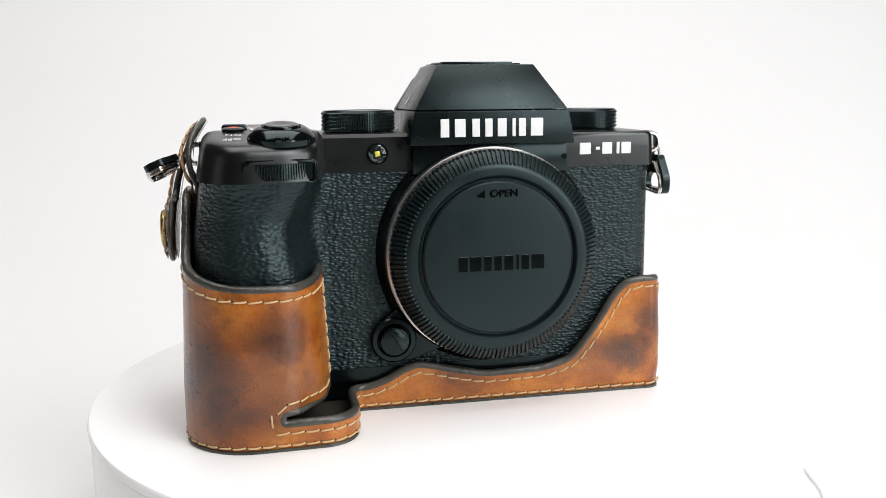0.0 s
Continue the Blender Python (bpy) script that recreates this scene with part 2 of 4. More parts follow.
def rbox(x0, x1, y0, y1, z0, z1, r=0.6, seg=2, m=None):
    bm = bmesh.new()
    bmesh.ops.create_cube(bm, size=1)
    for v in bm.verts:
        v.co = Vector(((x0 + x1) / 2 + v.co.x * (x1 - x0), (y0 + y1) / 2 + v.co.y * (y1 - y0), (z0 + z1) / 2 + v.co.z * (z1 - z0)))
    if r > 0:
        bmesh.ops.bevel(bm, geom=bm.edges[:], offset=r, segments=seg, affect="EDGES", profile=0.5)
    if m is not None:
        bm.transform(m)
    return bm


def lathe(profile, seg=48, m=None, close=True):
    """Revolve (radius, height) about local z."""
    bm = bmesh.new()
    rings = []
    for r, h in profile:
        if r < 1e-6:
            rings.append([bm.verts.new((0, 0, h))])
        else:
            rings.append([bm.verts.new((r * math.cos(a), r * math.sin(a), h)) for a in (2 * math.pi * i / seg for i in range(seg))])
    for a, b in zip(rings, rings[1:]):
        for i in range(seg):
            j = (i + 1) % seg
            if len(a) == 1 and len(b) == 1:
                continue
            if len(a) == 1:
                bm.faces.new((a[0], b[j], b[i]))
            elif len(b) == 1:
                bm.faces.new((a[i], a[j], b[0]))
            else:
                bm.faces.new((a[i], a[j], b[j], b[i]))
    if close:
        for ring in (rings[0], rings[-1]):
            if len(ring) > 1:
                bm.faces.new(ring)
    if m is not None:
        bm.transform(m)
    return bm


def arc(cx, cy, r, a0, a1, n=6):
    return [(cx + r * math.cos(radians(a0 + (a1 - a0) * i / n)), cy + r * math.sin(radians(a0 + (a1 - a0) * i / n))) for i in range(n + 1)]


def fillet(points, fixed=0):
    """Round the corners of a closed polygon of (x, y, radius)."""
    out = []
    n = len(points)
    for i in range(n):
        p0, p1, p2 = (Vector(points[(i + k) % n][:2]) for k in (-1, 0, 1))
        r = points[i][2]
        a, b = (p0 - p1).normalized(), (p2 - p1).normalized()
        ang = a.angle(b)
        if r <= 0.01 or ang > radians(178):
            if fixed:
                u = (p2 - p0).normalized()
                out += [tuple(p1 + u * (0.06 * (q - fixed / 2))) for q in range(fixed + 1)]
            else:
                out.append(tuple(p1))
            continue
        d = min(r / math.tan(ang / 2), 0.49 * (p0 - p1).length, 0.49 * (p2 - p1).length)
        r = d * math.tan(ang / 2)
        c = p1 + (a + b).normalized() * (r / math.sin(ang / 2))
        s, e = p1 + a * d - c, p1 + b * d - c
        turn = s.angle_signed(e)
        k = fixed or max(3, int(abs(math.degrees(turn)) / 10))
        for q in range(k + 1):
            t = -turn * q / k
            out.append((c.x + s.x * math.cos(t) - s.y * math.sin(t), c.y + s.x * math.sin(t) + s.y * math.cos(t)))
    return out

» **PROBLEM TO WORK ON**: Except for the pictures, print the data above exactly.

» **THE OUTPUT**:
0.0 s
Continue the Blender Python (bpy) script that recreates this scene with part 2 of 4. More parts follow.
def rbox(x0, x1, y0, y1, z0, z1, r=0.6, seg=2, m=None):
    bm = bmesh.new()
    bmesh.ops.create_cube(bm, size=1)
    for v in bm.verts:
        v.co = Vector(((x0 + x1) / 2 + v.co.x * (x1 - x0), (y0 + y1) / 2 + v.co.y * (y1 - y0), (z0 + z1) / 2 + v.co.z * (z1 - z0)))
    if r > 0:
        bmesh.ops.bevel(bm, geom=bm.edges[:], offset=r, segments=seg, affect="EDGES", profile=0.5)
    if m is not None:
        bm.transform(m)
    return bm


def lathe(profile, seg=48, m=None, close=True):
    """Revolve (radius, height) about local z."""
    bm = bmesh.new()
    rings = []
    for r, h in profile:
        if r < 1e-6:
            rings.append([bm.verts.new((0, 0, h))])
        else:
            rings.append([bm.verts.new((r * math.cos(a), r * math.sin(a), h)) for a in (2 * math.pi * i / seg for i in range(seg))])
    for a, b in zip(rings, rings[1:]):
        for i in range(seg):
            j = (i + 1) % seg
            if len(a) == 1 and len(b) == 1:
                continue
            if len(a) == 1:
                bm.faces.new((a[0], b[j], b[i]))
            elif len(b) == 1:
                bm.faces.new((a[i], a[j], b[0]))
            else:
                bm.faces.new((a[i], a[j], b[j], b[i]))
    if close:
        for ring in (rings[0], rings[-1]):
            if len(ring) > 1:
                bm.faces.new(ring)
    if m is not None:
        bm.transform(m)
    return bm


def arc(cx, cy, r, a0, a1, n=6):
    return [(cx + r * math.cos(radians(a0 + (a1 - a0) * i / n)), cy + r * math.sin(radians(a0 + (a1 - a0) * i / n))) for i in range(n + 1)]


def fillet(points, fixed=0):
    """Round the corners of a closed polygon of (x, y, radius)."""
    out = []
    n = len(points)
    for i in range(n):
        p0, p1, p2 = (Vector(points[(i + k) % n][:2]) for k in (-1, 0, 1))
        r = points[i][2]
        a, b = (p0 - p1).normalized(), (p2 - p1).normalized()
        ang = a.angle(b)
        if r <= 0.01 or ang > radians(178):
            if fixed:
                u = (p2 - p0).normalized()
                out += [tuple(p1 + u * (0.06 * (q - fixed / 2))) for q in range(fixed + 1)]
            else:
                out.append(tuple(p1))
            continue
        d = min(r / math.tan(ang / 2), 0.49 * (p0 - p1).length, 0.49 * (p2 - p1).length)
        r = d * math.tan(ang / 2)
        c = p1 + (a + b).normalized() * (r / math.sin(ang / 2))
        s, e = p1 + a * d - c, p1 + b * d - c
        turn = s.angle_signed(e)
        k = fixed or max(3, int(abs(math.degrees(turn)) / 10))
        for q in range(k + 1):
            t = -turn * q / k
            out.append((c.x + s.x * math.cos(t) - s.y * math.sin(t), c.y + s.x * math.sin(t) + s.y * math.cos(t)))
    return out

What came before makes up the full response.